--- Begin ---

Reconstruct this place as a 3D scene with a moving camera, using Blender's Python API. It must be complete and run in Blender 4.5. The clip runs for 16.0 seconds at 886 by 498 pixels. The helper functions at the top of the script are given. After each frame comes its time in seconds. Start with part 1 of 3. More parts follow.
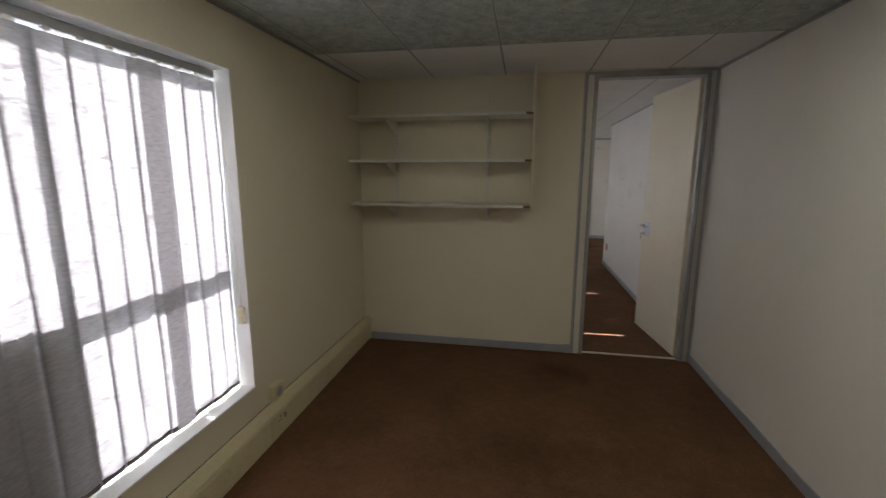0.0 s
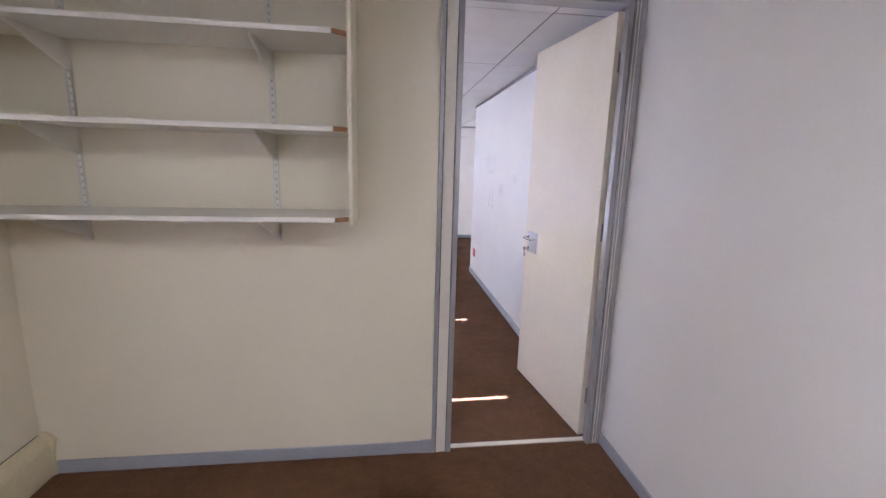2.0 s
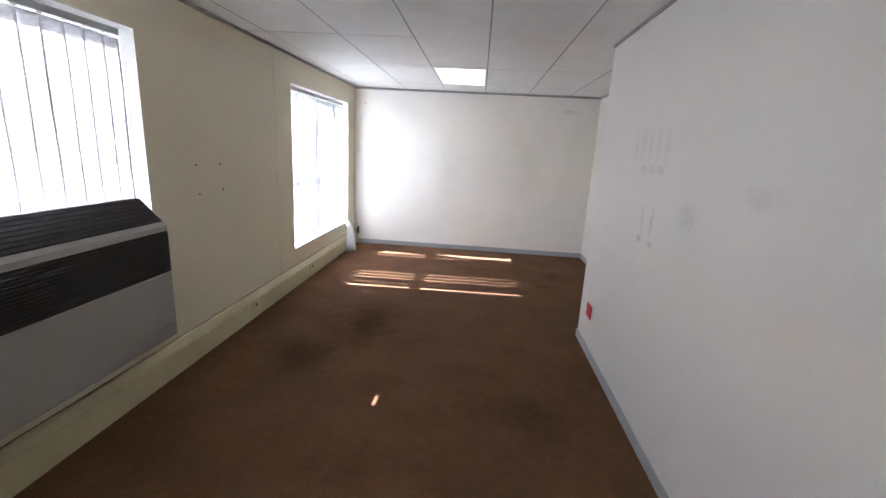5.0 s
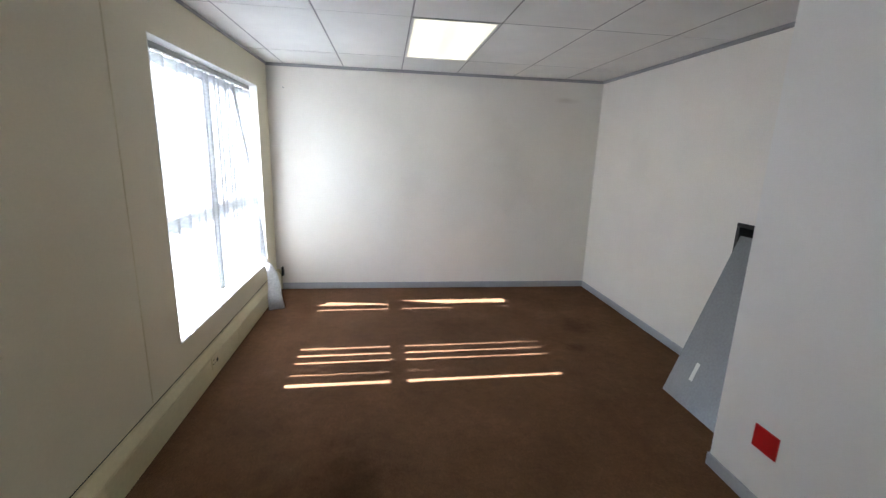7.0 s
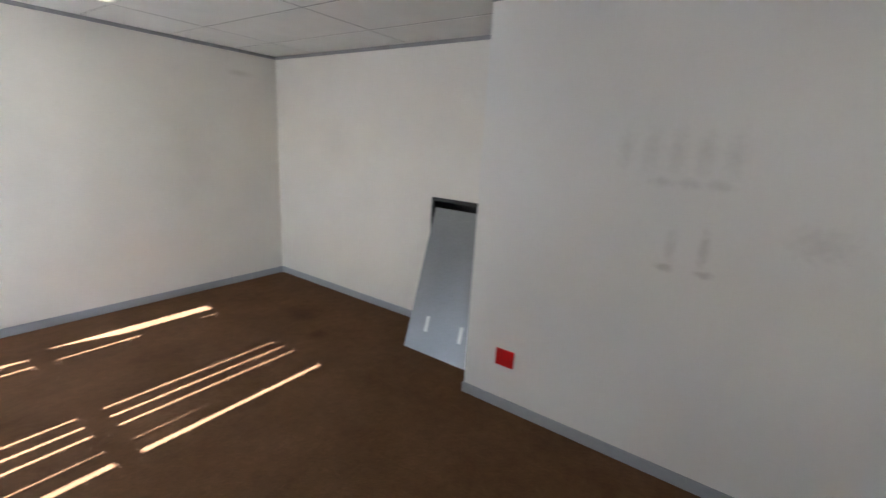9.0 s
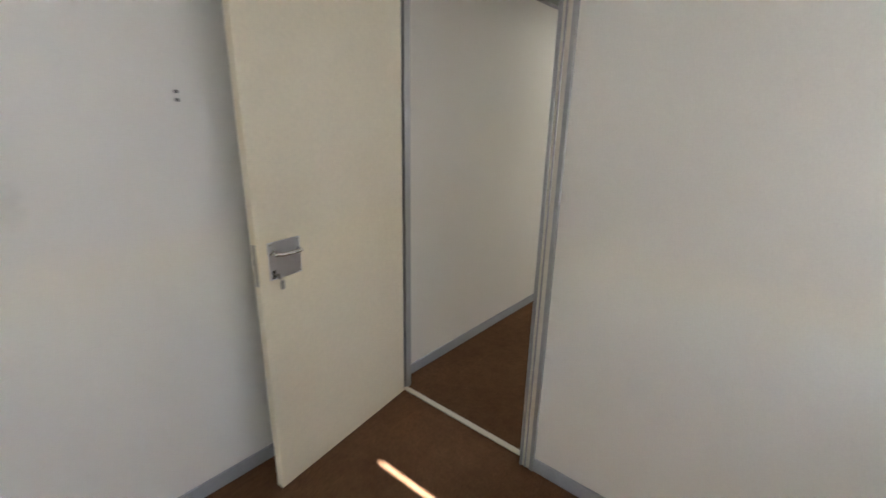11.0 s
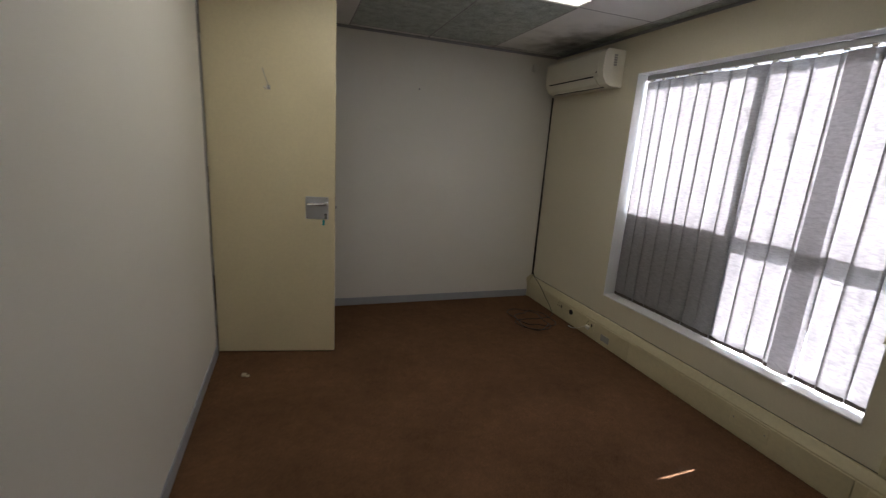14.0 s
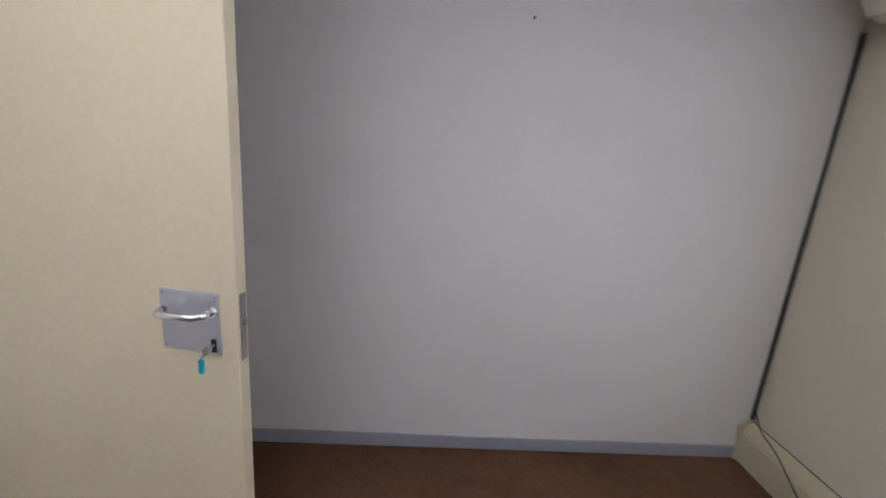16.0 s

--- End ---

Objective. Print out the lines exactly, skipping any picture.

Response below.
Reconstruct this place as a 3D scene with a moving camera, using Blender's Python API. It must be complete and run in Blender 4.5. The clip runs for 16.0 seconds at 886 by 498 pixels. The helper functions at the top of the script are given. After each frame comes its time in seconds. Start with part 1 of 3. More parts follow.
0.0 s
2.0 s
5.0 s
7.0 s
9.0 s
11.0 s
14.0 s
16.0 s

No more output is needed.